One page. With address panel on reverse, with instructions to send the letter to the Rabbi of Medyer; with remnants of wax seal. * Accompanied by Rabbi Levinger’s learned two-page Autograph Letter Signed to the Chatahm Sofer posing the original Halachic question. With address-panel.

Pressburg: 24th Adar 1834

Est: $45,000 - $50,000
A FULL RESPONSE FROM THE CHATHAM SOFER ALONG WITH THE ORIGINAL HALACHIC QUERY. BOTH LETTERS WITH ORIGINAL ADDRESS PANELS. UNUSUAL TO FIND EXTANT BOTH SIDES OF SUCH A CORRESPONDENCE. The question involved a widow who remarried promising 400 guilden to her new husband and the dispute that broke when she reneged on her commitment. The respondent R. Dovid Tzvi (Hirsch) Levinger, Rabbi of Nadi-Medyer (Nagymegyer) received semichah from the Chatham Sofer. He corresponded with him on a number of occasions and is cited in the published responsa (see Yoreh Deah no. 213 and the Likutei Teshuvoth in various places). Rabbi Moses Sofer (the “Chatham Sofer”) of Mattersdorf and Pressburg was one of the most outstanding Rabbinic leaders of the late 18th- early 19th-centuries. His responsa, novellae and sermons enjoyed unprecedented praise and respect and are to this day assiduously consulted by all Jews universally.
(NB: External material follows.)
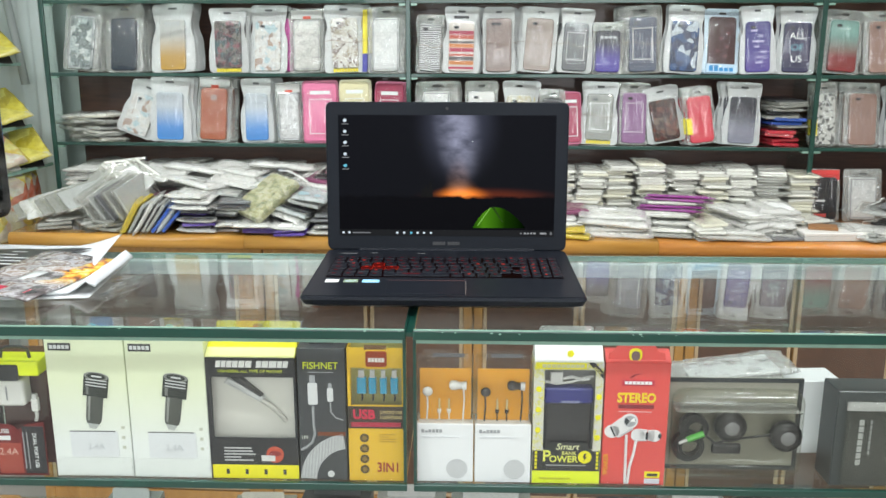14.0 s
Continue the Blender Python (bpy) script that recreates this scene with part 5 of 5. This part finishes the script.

The Chatham Sofer's qualities of moral character, humility and justice, alongside his profound scholarship and leadership, has created some two centuries later, a deeply venerated aura surrounding his personality. Due to his considerable reputation, his legion of descendents (who proliferated into Europe’s most prominent Rabbinic families), deem original handwritten material by the Chatham Sofer to be imbued with an ineluctable level of holiness that serves as both a source of spiritual protection and of blessing. THE COMPLETENESS OF THE CORRESPONDENCE MAKES THE PRESENT AUTOGRAPH MANUSCRIPT PARTICULARLY ENGAGING.